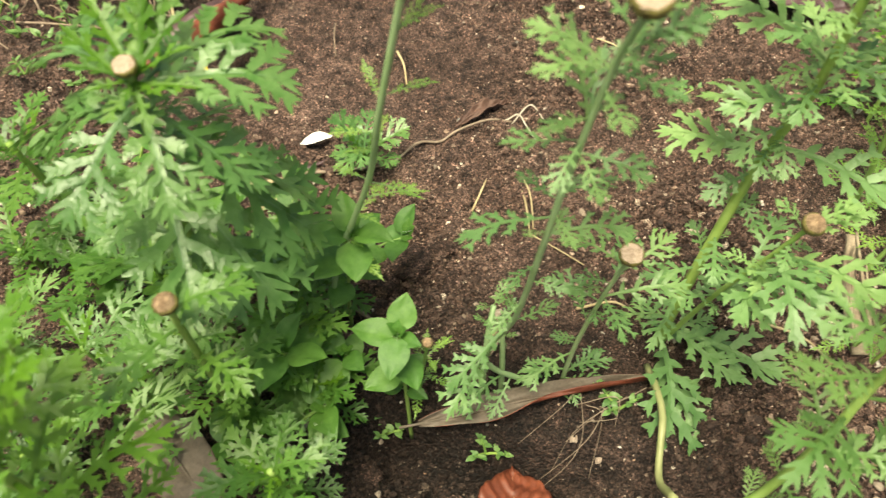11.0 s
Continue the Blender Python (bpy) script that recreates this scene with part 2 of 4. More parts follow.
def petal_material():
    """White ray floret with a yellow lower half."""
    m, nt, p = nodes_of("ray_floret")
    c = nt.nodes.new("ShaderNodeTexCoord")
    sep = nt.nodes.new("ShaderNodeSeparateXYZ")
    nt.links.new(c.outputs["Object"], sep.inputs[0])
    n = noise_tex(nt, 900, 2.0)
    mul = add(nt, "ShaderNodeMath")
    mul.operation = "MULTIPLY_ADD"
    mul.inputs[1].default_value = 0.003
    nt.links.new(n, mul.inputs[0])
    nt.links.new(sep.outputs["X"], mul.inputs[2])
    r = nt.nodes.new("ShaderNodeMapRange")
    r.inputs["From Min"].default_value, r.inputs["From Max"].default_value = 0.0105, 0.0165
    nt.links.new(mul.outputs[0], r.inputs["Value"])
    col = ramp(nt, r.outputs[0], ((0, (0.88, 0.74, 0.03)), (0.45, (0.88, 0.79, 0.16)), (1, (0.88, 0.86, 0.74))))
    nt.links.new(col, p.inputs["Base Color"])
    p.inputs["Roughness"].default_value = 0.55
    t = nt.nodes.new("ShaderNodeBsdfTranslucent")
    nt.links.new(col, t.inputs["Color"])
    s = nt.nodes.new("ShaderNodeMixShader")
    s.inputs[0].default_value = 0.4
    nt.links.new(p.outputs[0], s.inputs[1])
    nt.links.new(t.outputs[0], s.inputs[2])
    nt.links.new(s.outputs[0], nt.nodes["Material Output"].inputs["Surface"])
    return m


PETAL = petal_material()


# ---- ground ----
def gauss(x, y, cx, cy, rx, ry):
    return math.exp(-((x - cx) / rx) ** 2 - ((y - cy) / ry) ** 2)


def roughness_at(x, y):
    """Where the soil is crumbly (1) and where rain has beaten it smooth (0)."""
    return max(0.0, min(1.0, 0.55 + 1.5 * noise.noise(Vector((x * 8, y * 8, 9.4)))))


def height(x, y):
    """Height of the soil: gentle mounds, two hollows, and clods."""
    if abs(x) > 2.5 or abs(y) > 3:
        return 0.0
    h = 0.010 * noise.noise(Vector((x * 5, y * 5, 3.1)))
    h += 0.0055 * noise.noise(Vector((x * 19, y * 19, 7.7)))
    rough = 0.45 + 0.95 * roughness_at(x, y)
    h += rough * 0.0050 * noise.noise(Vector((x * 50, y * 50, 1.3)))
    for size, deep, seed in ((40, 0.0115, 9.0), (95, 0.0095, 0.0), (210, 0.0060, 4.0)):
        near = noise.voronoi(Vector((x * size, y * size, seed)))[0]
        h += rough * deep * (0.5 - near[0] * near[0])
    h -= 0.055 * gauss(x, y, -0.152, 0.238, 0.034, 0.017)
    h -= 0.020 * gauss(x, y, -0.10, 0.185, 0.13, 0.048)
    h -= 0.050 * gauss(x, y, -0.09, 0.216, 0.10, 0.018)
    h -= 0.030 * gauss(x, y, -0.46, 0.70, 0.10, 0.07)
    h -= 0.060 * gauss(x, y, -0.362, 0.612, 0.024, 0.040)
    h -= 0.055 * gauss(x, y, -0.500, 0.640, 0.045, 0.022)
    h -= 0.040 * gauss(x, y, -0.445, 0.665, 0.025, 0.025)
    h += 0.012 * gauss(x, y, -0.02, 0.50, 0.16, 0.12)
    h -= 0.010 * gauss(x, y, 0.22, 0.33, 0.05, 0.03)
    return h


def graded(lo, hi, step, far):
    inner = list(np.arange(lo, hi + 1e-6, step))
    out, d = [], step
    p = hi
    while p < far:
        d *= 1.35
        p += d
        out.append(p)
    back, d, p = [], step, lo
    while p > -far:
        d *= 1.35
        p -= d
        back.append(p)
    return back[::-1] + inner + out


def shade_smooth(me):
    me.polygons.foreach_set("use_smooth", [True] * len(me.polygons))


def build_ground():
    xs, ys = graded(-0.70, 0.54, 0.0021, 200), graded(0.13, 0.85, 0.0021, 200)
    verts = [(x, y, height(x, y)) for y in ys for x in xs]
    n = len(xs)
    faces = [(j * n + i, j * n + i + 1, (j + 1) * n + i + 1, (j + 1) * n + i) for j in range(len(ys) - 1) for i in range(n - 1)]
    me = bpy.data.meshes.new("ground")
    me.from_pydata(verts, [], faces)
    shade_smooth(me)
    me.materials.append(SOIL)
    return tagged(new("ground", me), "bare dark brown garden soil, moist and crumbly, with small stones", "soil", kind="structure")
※
> [Task instructions]
Return the material line for line, from its beginning to the line that contains "return max(0.0, min(1.0, 0.55", with the pictures left out.

> [Written response]
11.0 s
Continue the Blender Python (bpy) script that recreates this scene with part 2 of 4. More parts follow.
def petal_material():
    """White ray floret with a yellow lower half."""
    m, nt, p = nodes_of("ray_floret")
    c = nt.nodes.new("ShaderNodeTexCoord")
    sep = nt.nodes.new("ShaderNodeSeparateXYZ")
    nt.links.new(c.outputs["Object"], sep.inputs[0])
    n = noise_tex(nt, 900, 2.0)
    mul = add(nt, "ShaderNodeMath")
    mul.operation = "MULTIPLY_ADD"
    mul.inputs[1].default_value = 0.003
    nt.links.new(n, mul.inputs[0])
    nt.links.new(sep.outputs["X"], mul.inputs[2])
    r = nt.nodes.new("ShaderNodeMapRange")
    r.inputs["From Min"].default_value, r.inputs["From Max"].default_value = 0.0105, 0.0165
    nt.links.new(mul.outputs[0], r.inputs["Value"])
    col = ramp(nt, r.outputs[0], ((0, (0.88, 0.74, 0.03)), (0.45, (0.88, 0.79, 0.16)), (1, (0.88, 0.86, 0.74))))
    nt.links.new(col, p.inputs["Base Color"])
    p.inputs["Roughness"].default_value = 0.55
    t = nt.nodes.new("ShaderNodeBsdfTranslucent")
    nt.links.new(col, t.inputs["Color"])
    s = nt.nodes.new("ShaderNodeMixShader")
    s.inputs[0].default_value = 0.4
    nt.links.new(p.outputs[0], s.inputs[1])
    nt.links.new(t.outputs[0], s.inputs[2])
    nt.links.new(s.outputs[0], nt.nodes["Material Output"].inputs["Surface"])
    return m


PETAL = petal_material()


# ---- ground ----
def gauss(x, y, cx, cy, rx, ry):
    return math.exp(-((x - cx) / rx) ** 2 - ((y - cy) / ry) ** 2)


def roughness_at(x, y):
    """Where the soil is crumbly (1) and where rain has beaten it smooth (0)."""
    return max(0.0, min(1.0, 0.55 + 1.5 * noise.noise(Vector((x * 8, y * 8, 9.4)))))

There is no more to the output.